Via J.D. Admissions Blog
By Sarah Tsai ’23
Peach crop top hoodies. The charming yellow building across from the law school. Michelle Obama. Those are just some of the words that come to my mind when I am asked to describe the Harvard Legal Aid Bureau (HLAB).
HLAB is one of the three honors societies at Harvard Law School, alongside the Harvard Law Review and the Board of Student Advisers. As a two-year clinic, HLAB offers students the unparalleled opportunity to represent low-income clients as S.J.C. Rule 3:03 counsels in practice areas such as housing, family, and wage and hour. Under the guidance of a clinical instructor (CI), students directly represent clients in cases from beginning to end, from client counseling to writing briefs, negotiating with opposing counsel, and arguing motions in court. Students volunteer with community partners such as City Life/Vida Urbana and La Colaborativa to provide drop-in services and know-your-rights trainings. HLAB is also the oldest student-run legal services office in the United States, having been founded in 1913, and students learn how to manage the daily operations of a legal aid organization.
However, HLAB is more than a clinic. It is a truly irreplaceable home of zealous advocates who are always challenging our work and our service to the community as legal aid student attorneys. What can we do better? Are we aligned with our values of justice? What are our values as an organization, as individuals? What are the failures we’ve experienced and how can we avoid them in the future? There is a constant process of critical reflection among students as we discuss ways in which HLAB can improve and how we can contribute. Because HLAB is a two-year commitment, we can propose changes and actually see some of them implemented before we graduate.
I applied to Harvard Law School and HLAB at the same time and was beyond thrilled and grateful when I received acceptances for both. Over the past year, I have had the opportunity to serve as HLAB’s Associate Director, assist with summer counsel recruitment, volunteer at the Eastern Housing Court through the Attorney for the Day program, and form lifelong friendships with the students and staff of HLAB. HLS can feel intimidating for transfer students, especially at the beginning of the year when you are the “new kid” and still finding your way. I was incredibly lucky to have the constant presence of HLAB in my life, knowing that if I ever had a bad day, I could walk into the yellow building on Everett Street and be greeted with cheerful smiles and friendly conversations.
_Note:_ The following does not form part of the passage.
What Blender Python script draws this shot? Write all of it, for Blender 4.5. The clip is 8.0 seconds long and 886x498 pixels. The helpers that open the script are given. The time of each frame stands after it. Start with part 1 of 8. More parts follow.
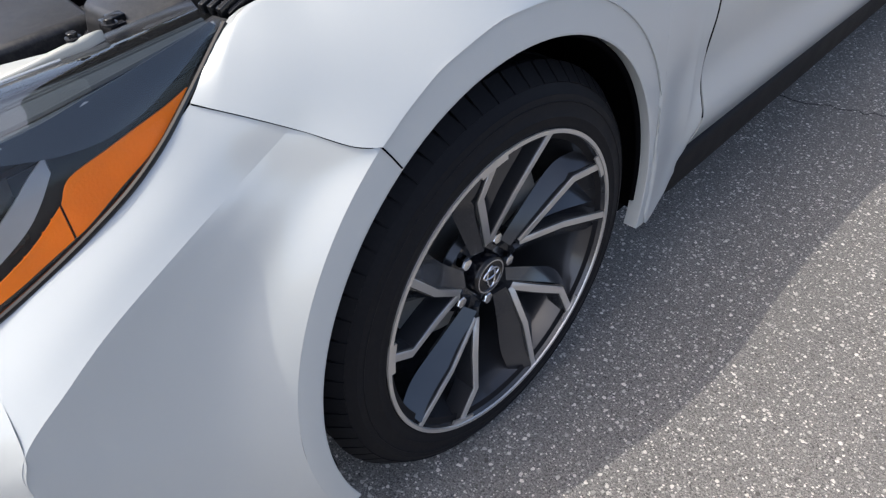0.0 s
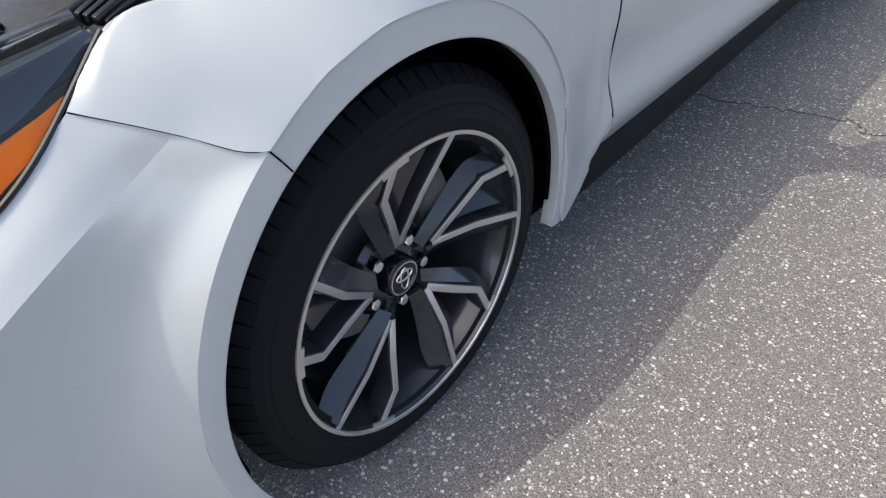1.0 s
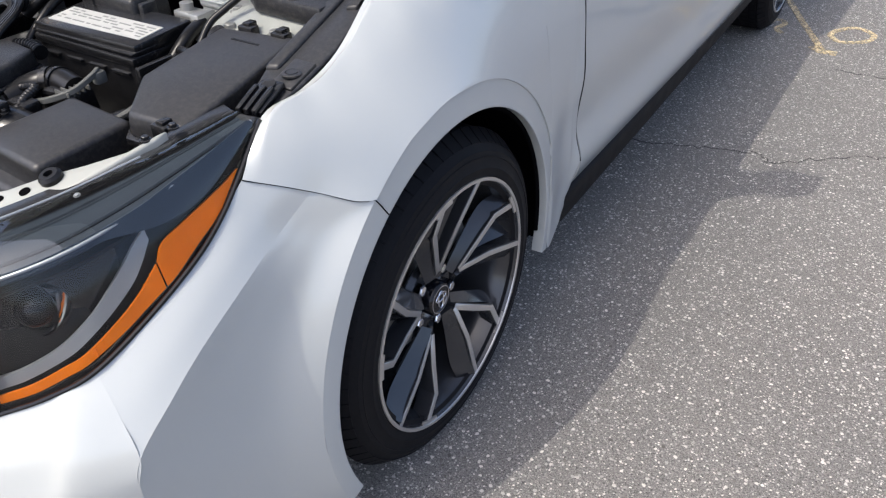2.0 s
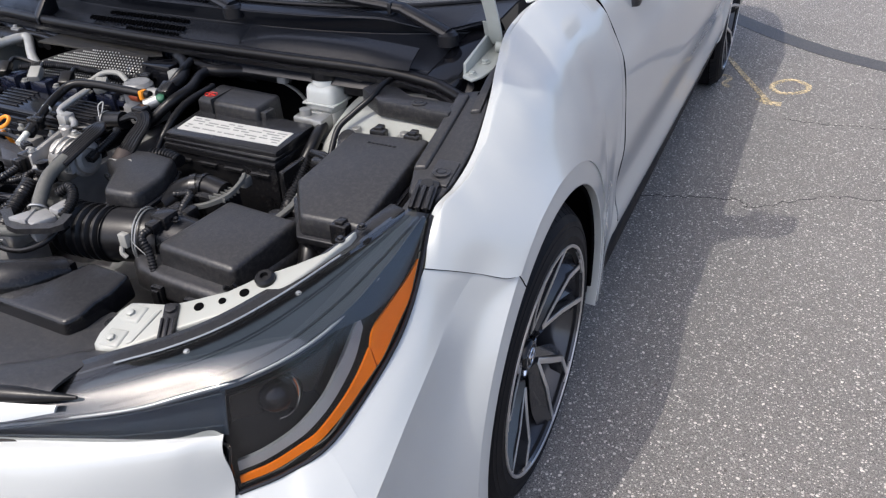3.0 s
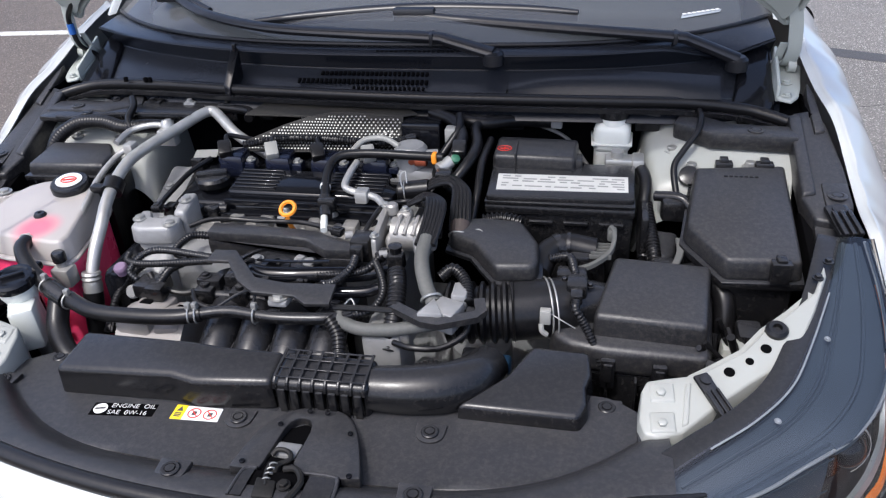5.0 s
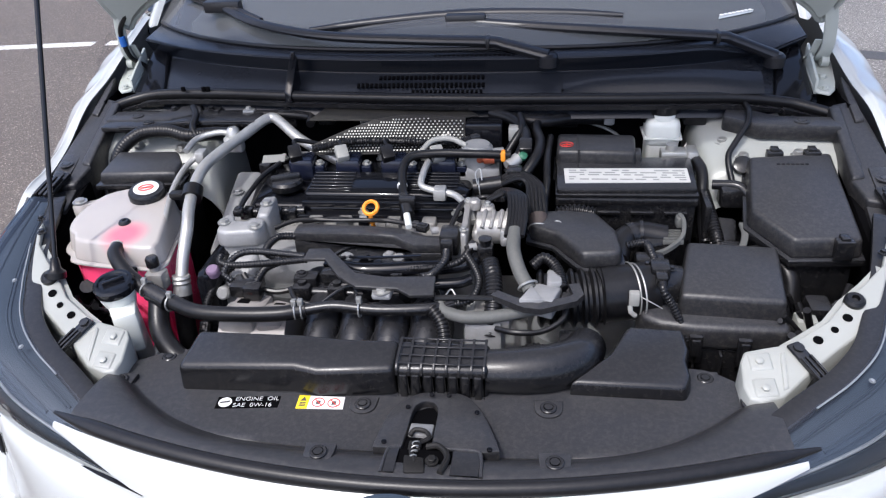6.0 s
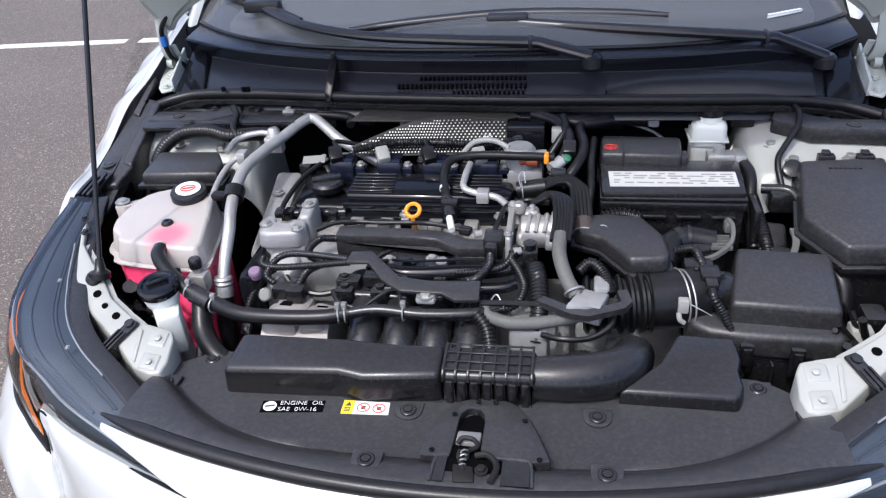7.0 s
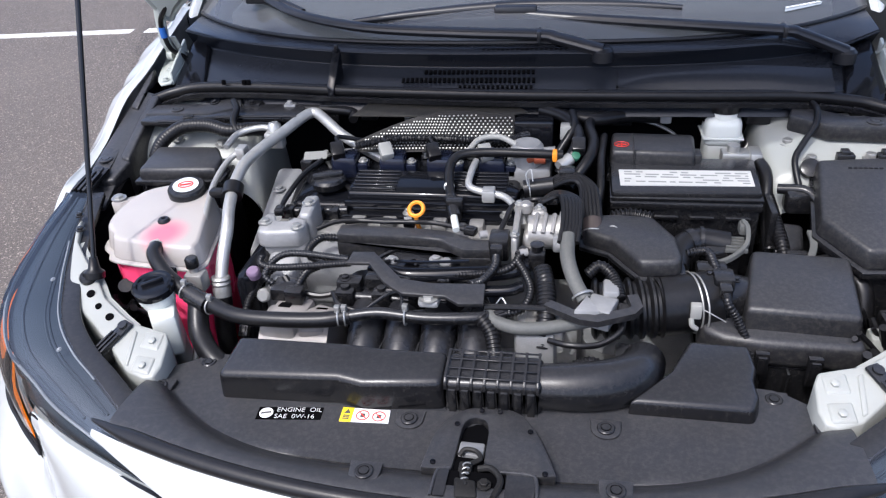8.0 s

Finally, I believe that HLAB is a particularly great organization for transfer students because of its structure and community. I never worried about class registration because the two-year commitment in HLAB allows us to fulfill our pro-bono and experiential education requirements, plus the potential to fulfill part of our Option 2 writing requirement. The corresponding seminar during 2L year fulfills the professional responsibility requirement and this year we were guaranteed a spot in Evidence our 2L fall and Trial Advocacy Workshop our 2L J-term. There are also retreats, photoshoots, parties, socials at CamCom, and mentorship programs within HLAB. As the Section 8 Co-President, I would love to welcome more transfers to our HLAB fam and wish you all best of luck as you navigate your transfer process!